Even if those of us who are rational create our own language to describe what we learn about the almost worshipful relationship to our greater Self that wholeness requires, we should also be smart enough to realize that within every religious system, there were those who perceived their belief system just like this - and still their words were turned into weapons to be used against non-believers. Which adds meaning to the caution not to cast pearls before swine.

I consider all of this the most precious thing I’ve ever learned, and I only share it with you because I know that regression into primitivism is non-optional for you, and yet wholeness is equally inevitable. The unconscious has dictates that we cannot fully understand, and that includes who it self-selects to encounter it fully. I have started to suspect that it is those who are the most vital to the healing of the human collective who are somehow magnetized by addiction and recovery. Like the Precious Lord Jesus (j/k) said: “Many are called, but few are chosen.”

One last thing: what does this process feel like? What does it feel like to release the ego’s control, even if just a bit, and experience a self that includes the unconscious? Well, first it is/was scary. And then, it feels like love. This is a universally-declared conclusion by the primitive and the post-rational who experience a shift from identity with the ego to identity with the larger Self. It feels like the love of God. And since all of our definitions of God include everything we will ever know or see or feel or comprehend, who is to say that’s not exactly what it is?

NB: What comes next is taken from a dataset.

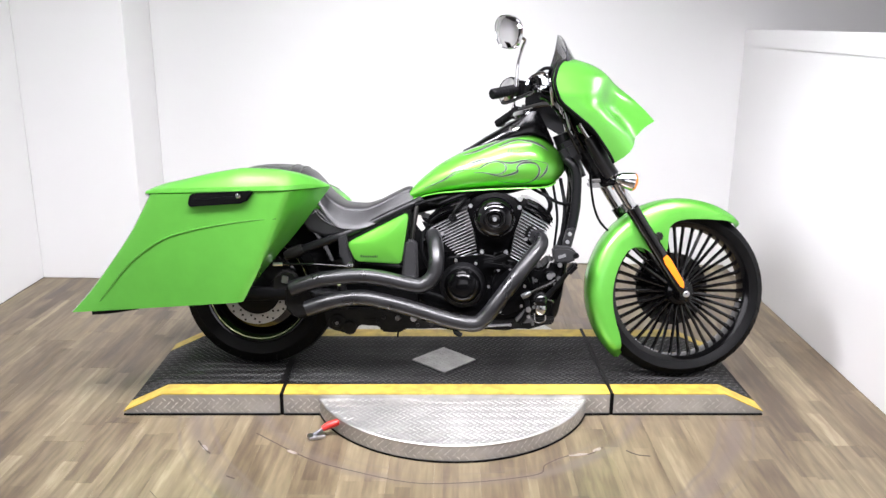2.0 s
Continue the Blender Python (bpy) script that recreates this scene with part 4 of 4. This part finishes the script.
part("side_case", slab([(0.06, 0.30), (0.075, 0.40), (0.11, 0.435), (0.20, 0.425), (0.235, 0.36), (0.22, 0.27), (0.14, 0.235), (0.08, 0.25)], -0.165, -0.13, "y", 0.012, segs=3), BLACK_GLOSS, bike, "black engine side case")
part("lifter_boss", slab([(0.04, 0.438), (0.055, 0.456), (0.12, 0.448), (0.135, 0.43), (0.10, 0.424), (0.055, 0.428)], -0.185, -0.15, "y", 0.006), BLACK_GLOSS, bike, "polished black lifter boss")
part("lifter_boss", block((0.11, -0.168, 0.464), (0.06, 0.03, 0.026), 0.006, (0, -22, 0)), BLACK_GLOSS, bike)
for x, z in ((0.015, 0.442), (-0.06, 0.452), (0.10, 0.42), (0.065, 0.355), (0.155, 0.405), (0.20, 0.36), (0.19, 0.285), (0.11, 0.26)):
    part("case_bolt", bolt((x, -0.163, z), 0.006, 0.006), BRUSHED, bike)


def cylinder(lo_l, lo_r, hi_l, hi_r, name):
    """A finned barrel; its fins run between two lines that open upwards."""
    n = 16
    L0, R0, L1, R1 = (Vector((p[0], 0, p[1])) for p in (lo_l, lo_r, hi_l, hi_r))
    a, b = (L0 + R0) / 2, (L1 + R1) / 2
    part_c = part(name, tube([a - (b - a) * 0.2, a, b, b + (b - a) * 0.1], 0.058, 28, 1), BLACK_MATT, bike, "black finned cylinder with bright fin edges")
    for i in range(n):
        f = i / (n - 1)
        p, q = L0.lerp(L1, f), R0.lerp(R1, f)
        c, d = (p + q) / 2, q - p
        ang = -math.degrees(math.atan2(d.z, d.x))
        fin = part("fin", block(c, (d.length, 0.222, 0.0030), 0.001, (0, ang, 0)), BLACK_MATT, part_c)
        part("fin_edge", block(c + Vector((0, -0.1125, 0)), (d.length, 0.003, 0.0028), 0.0007, (0, ang, 0)), FIN_EDGE, fin, "machined bright fin edge")
    return part_c


cylinder((-0.030, 0.444), (0.022, 0.460), (-0.172, 0.560), (-0.016, 0.642), "rear_cylinder")
cylinder((0.145, 0.466), (0.192, 0.440), (0.176, 0.645), (0.298, 0.580), "front_cylinder")
for prof in ([(-0.178, 0.572), (-0.168, 0.612), (-0.13, 0.648), (-0.07, 0.680), (-0.02, 0.690), (0.0, 0.676), (-0.010, 0.652), (-0.075, 0.617), (-0.158, 0.575)], [(0.170, 0.655), (0.178, 0.682), (0.20, 0.690), (0.25, 0.668), (0.292, 0.632), (0.308, 0.602), (0.300, 0.586), (0.235, 0.620)]):
    part("cylinder_head", slab(prof, -0.112, 0.112, "y", 0.012, segs=4), BLACK_GLOSS, bike, "gloss black cylinder head cover")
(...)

Consider also that our mortality (which we can only experience once, and then we’re no longer experiencing it) is not the same as our perception of it. Our perception of our own mortality is actually a projection of both our imminent ego death and our fear of the unconscious. We fear death because we project all of our unconscious existence and consciousness onto it. But as that barrier between ego and the larger Self is broken down, the projection is retrieved, and death suddenly loses its sting. Eternal (as in, unlimited by the barriers of the ego) life is suddenly available to us, because there is no aspect of our psyche that we may not call upon to assist us where ego is inadequate. And since all aspects of our psyche have our best interests as their own, this feels like a swarm of angels who do nothing but love and aid us.

There is no part of my psyche that I may not trust, even the parts that led me so close to oblivion. And since my psyche includes everything that I perceive, there is no aspect of creation that I may not trust, even with my rationality still in hand. And in this there is a profound rest and peace. It did not happen overnight, and it can still disappear from time to time - but every minute I have spent opening myself to the possibility that my unconscious mind might contain all I need has been rewarded.

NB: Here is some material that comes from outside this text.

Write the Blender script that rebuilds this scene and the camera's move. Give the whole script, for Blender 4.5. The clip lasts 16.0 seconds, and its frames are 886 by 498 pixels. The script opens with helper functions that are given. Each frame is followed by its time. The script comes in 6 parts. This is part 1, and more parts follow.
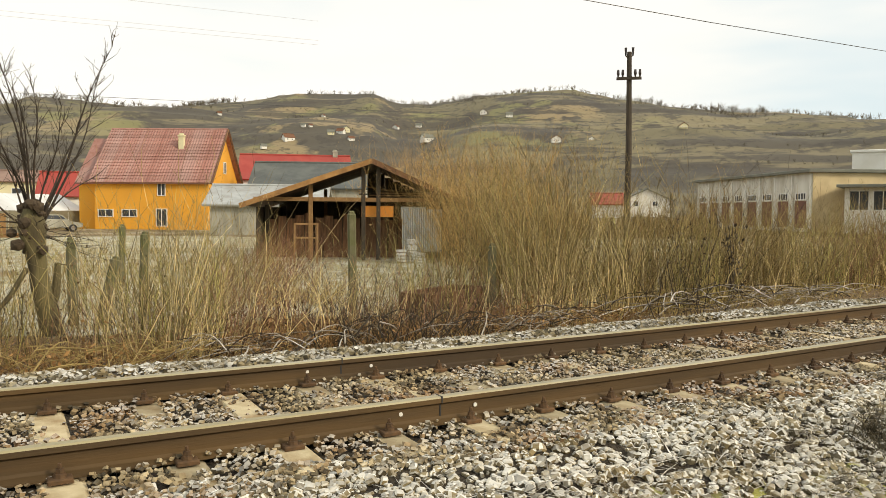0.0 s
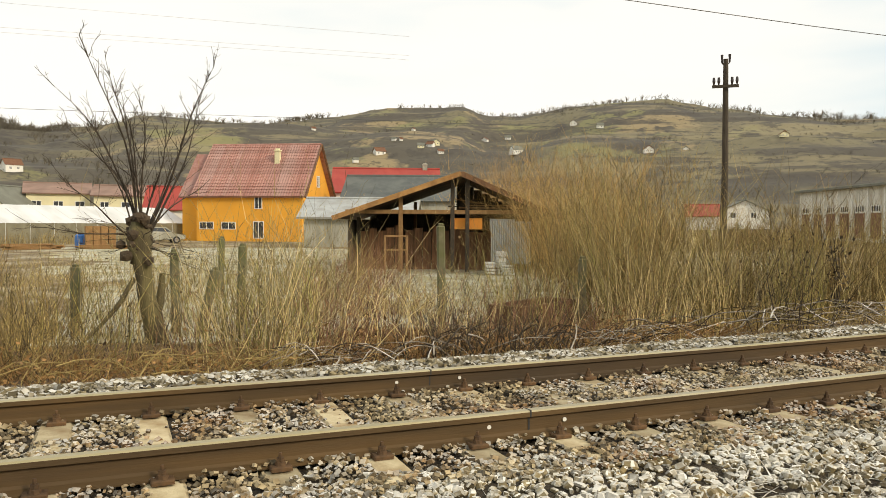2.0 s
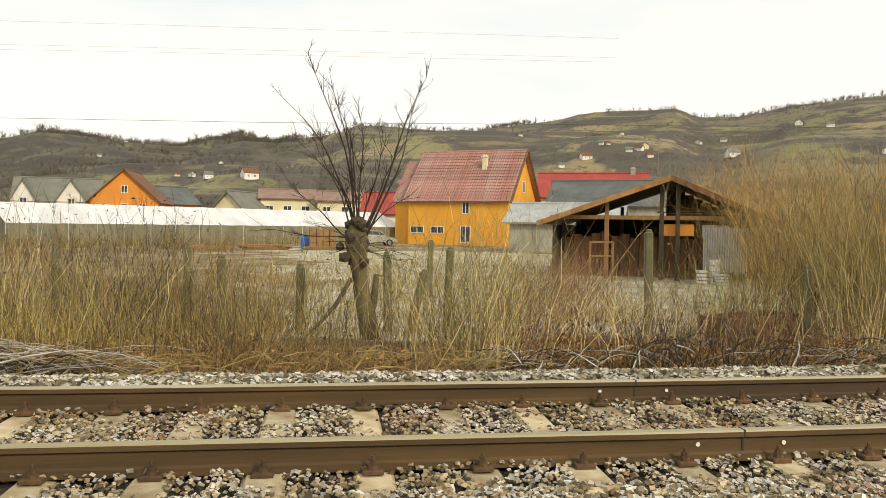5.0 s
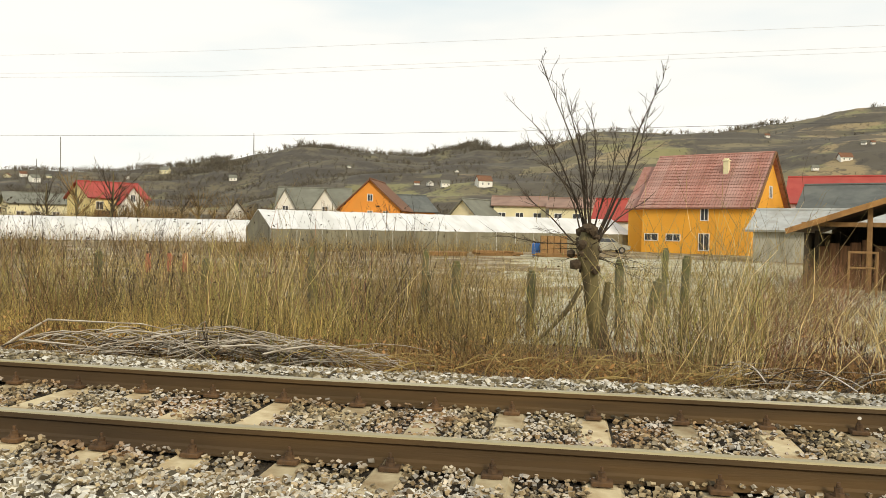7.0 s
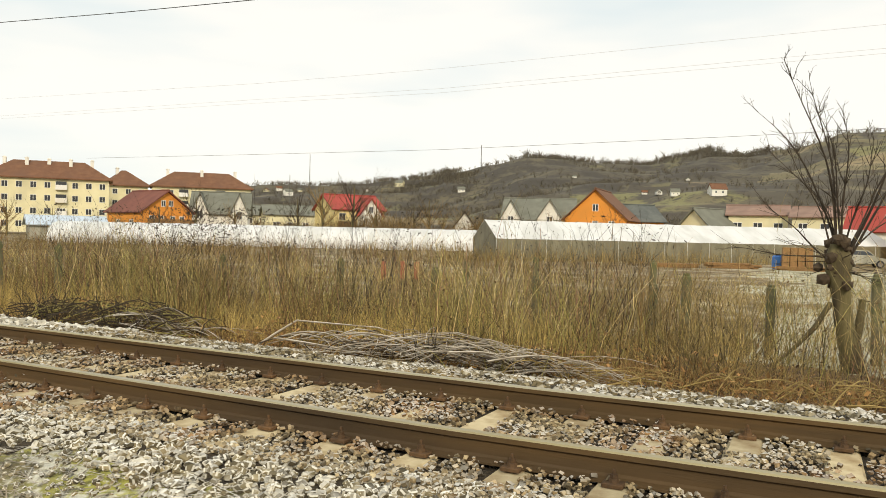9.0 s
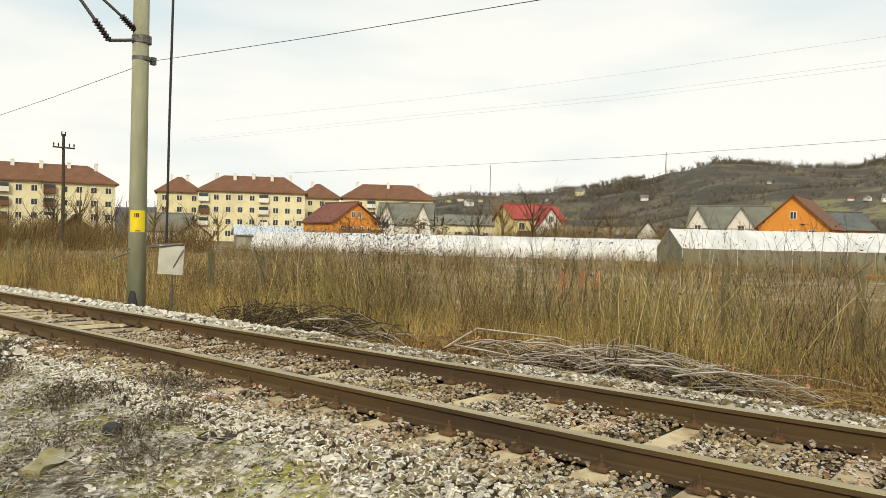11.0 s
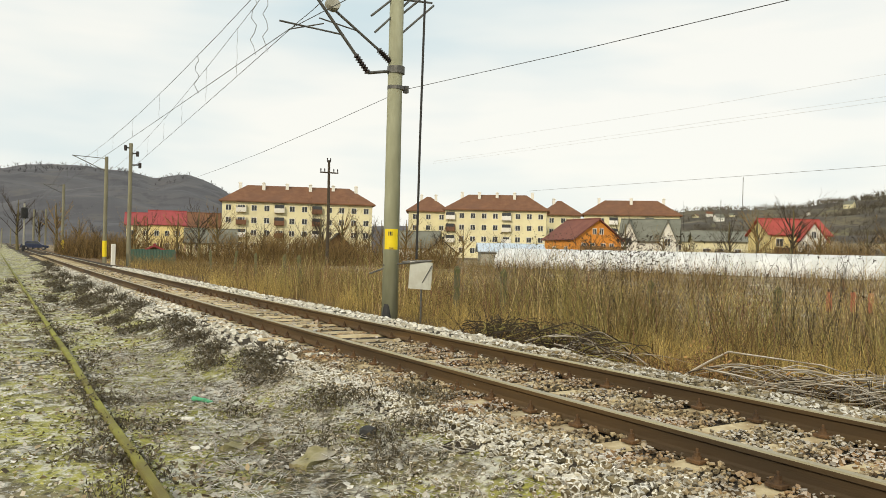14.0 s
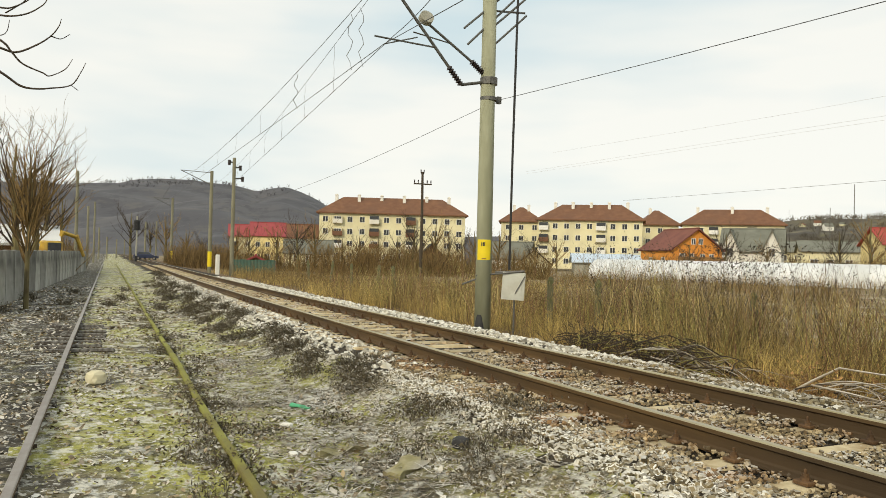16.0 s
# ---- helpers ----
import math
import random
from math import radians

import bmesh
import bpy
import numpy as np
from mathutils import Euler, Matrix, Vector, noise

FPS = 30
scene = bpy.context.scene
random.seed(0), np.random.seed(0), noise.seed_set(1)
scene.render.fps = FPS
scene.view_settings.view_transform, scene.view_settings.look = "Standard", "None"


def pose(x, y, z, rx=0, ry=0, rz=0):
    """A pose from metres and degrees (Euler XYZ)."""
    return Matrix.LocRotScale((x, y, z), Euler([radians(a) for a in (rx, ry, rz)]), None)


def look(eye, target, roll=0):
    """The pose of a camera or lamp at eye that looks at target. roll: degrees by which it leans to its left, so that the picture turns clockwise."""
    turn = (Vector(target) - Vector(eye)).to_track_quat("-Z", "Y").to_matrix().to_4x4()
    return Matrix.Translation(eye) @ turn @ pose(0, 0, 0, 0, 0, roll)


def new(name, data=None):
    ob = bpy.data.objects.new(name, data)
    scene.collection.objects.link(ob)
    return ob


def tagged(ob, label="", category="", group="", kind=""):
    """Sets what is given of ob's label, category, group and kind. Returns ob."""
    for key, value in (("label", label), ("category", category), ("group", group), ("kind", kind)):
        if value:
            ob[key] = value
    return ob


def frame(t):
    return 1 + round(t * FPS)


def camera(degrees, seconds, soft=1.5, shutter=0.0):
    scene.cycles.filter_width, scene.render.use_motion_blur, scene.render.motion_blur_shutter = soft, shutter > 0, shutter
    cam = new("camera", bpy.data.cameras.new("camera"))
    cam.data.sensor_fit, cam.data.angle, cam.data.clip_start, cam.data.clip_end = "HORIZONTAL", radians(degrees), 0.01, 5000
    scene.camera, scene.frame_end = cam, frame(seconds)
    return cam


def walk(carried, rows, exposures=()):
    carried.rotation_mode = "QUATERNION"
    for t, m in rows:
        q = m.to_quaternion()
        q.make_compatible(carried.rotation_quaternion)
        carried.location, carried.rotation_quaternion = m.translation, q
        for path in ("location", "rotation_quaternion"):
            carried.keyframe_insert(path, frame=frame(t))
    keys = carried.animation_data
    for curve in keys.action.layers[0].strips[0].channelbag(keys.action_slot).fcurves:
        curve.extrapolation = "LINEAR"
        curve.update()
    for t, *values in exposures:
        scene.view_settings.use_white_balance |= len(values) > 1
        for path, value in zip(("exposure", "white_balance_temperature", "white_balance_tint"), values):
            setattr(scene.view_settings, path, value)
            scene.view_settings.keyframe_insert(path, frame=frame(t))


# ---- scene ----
import itertools

cam = camera(59.0, 16.0, soft=0.85)
EYE = 1.2
PATH = (
    (0.0, 87.20, -0.43, -29.03),
    (0.5, 87.44, -0.51, -27.60),
    (1.0, 87.68, -0.42, -26.06),
    (1.5, 87.89, -0.35, -24.44),
    (2.0, 88.05, -0.34, -22.54),
    (2.5, 88.12, -0.25, -20.70),
    (3.0, 88.21, -0.28, -18.85),
    (5.5, 88.35, -1.03, -3.82),
    (6.0, 88.43, -1.19, 0.41),
    (6.5, 88.46, -1.11, 4.91),
    (7.0, 88.50, -1.09, 9.15),
    (7.5, 88.65, -1.15, 13.26),
    (8.0, 88.81, -1.18, 17.53),
    (8.5, 88.87, -1.23, 21.74),
    (9.0, 88.91, -1.28, 25.47),
    (11.5, 89.49, -1.24, 41.62),
    (12.0, 89.68, -1.21, 44.66),
    (12.5, 89.80, -1.31, 47.63),
    (13.0, 89.92, -1.26, 50.54),
    (13.5, 90.04, -1.32, 53.41),
    (14.0, 90.15, -1.35, 56.07),
    (14.5, 90.31, -1.36, 58.31),
    (15.0, 90.49, -1.40, 59.53),
    (15.5, 90.64, -1.40, 61.14),
    (16.0, 90.76, -1.40, 62.85),
)
walk(cam, [(t, pose(0, 0, EYE, rx, ry, rz)) for t, rx, ry, rz in PATH], exposures=((0, 0.22, 7700, 12), (9, 0.15, 7600, 11), (16, 0.05, 7450, 9)))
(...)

And while it’s true that there are a lot of similarities between the pre-rational experience of being “one with God” and the transcendent state of being open to the larger self, it is in no way the same. The unwillingness to regress is rewarded just as fully as the openness to evolve. I know this because I’ve experienced both - as a child I had pre-rational ideas and experiences of “God.” Anyone who tells you that the two are the same is full of shit - the pre-rational experience of God or angels or ghosts or whatever is far inferior to the experience of a whole individual whose rationality is fully intact.

For one thing, the pre-rational individual - and I might add, most rational individuals still under the ego’s tyrrany - live at the mercy of their Shadow. They experience only one side of duality - or so they think - and are constantly fighting off some sort of enemy, whether that enemy be the devil or ignorant superstitions that they don’t understand.

Another major difference is that the pre-rational individual doesn’t know that his ego exists - he still encounters it as himself and his body. Having become aware of his own ego and Shadow, and then worked to reintegrate them into his larger self, the “whole” person experiences fullness that neither the primitive nor the rationalist can understand. The limitations for the whole person are semantic - all he has to convey this experience are words or other art forms, and these seem either primitive or irrational or inscrutable to those who can’t discern the difference. It’s really hard to talk about communicating with and reintegrating subconscious archetypal energies without someone saying, “So... you pray?”

I know I’m making bold statements when I say that I think addiction might be some sort of divine call from the collective unconscious. But what’s funny is that if we look at our collective addiction to oil, and the real possibility of having to go cold turkey in the next fifty years, who will be able to help us make this transition better than those who have experienced ego death and rebirth? Not to mention that there is nothing rational about our longing for altered states unless the ego is in some sort of tormented separation from a larger self.

We had so little time together I have no idea how much of this you’ve ever heard of or not, and I know that I was writing it for my Self (ha ha or a muse) anyway, and it was the perfect time for me to put on paper something that has been only in my head until now. Happy New Year,

Adam

FOOTNOTES (because footnoting letters is just plain awesome)
1 - And I’m not demonizing the ego - ego has much to give, just as a mother does. It’s just that a mother can’t keep a child - the greater self - locked in a closet to ensure his safety. But ego has run wild in our lives and we think the world is as dark as a closet.

2 - Post-egoic is a better phrase, but because the ego loves to use a flawed rationality to justify its dominance, I like post-rational. A person who stares death by addiction in the face but still thinks he’d rather die than go to a 12-step can’t really call his behavior rational.

3 - I use the term muck because it’s what Freud used to tell Jung what he feared he would descend into if he accepted Jung’s ideas. The fact that the part of the psyche that he termed muck might bear an emotional and energetic similarity to actual muck, or that he was revealing a projection of part of himself onto mud may have escaped him.

4 - This is how I translate that in my head: Neither of them are able to feel gratefulness from their ego towards the aspects of their unconscious which respond emotionally to the symbol of rain, or to feel a connection with the significant concepts of healing and emotion and forgiveness that man has always projected onto water from the sky.

5 - Improper nouns usually are inadequate - “decisiveness” just doesn’t have the same sense of size that “Zeus” does.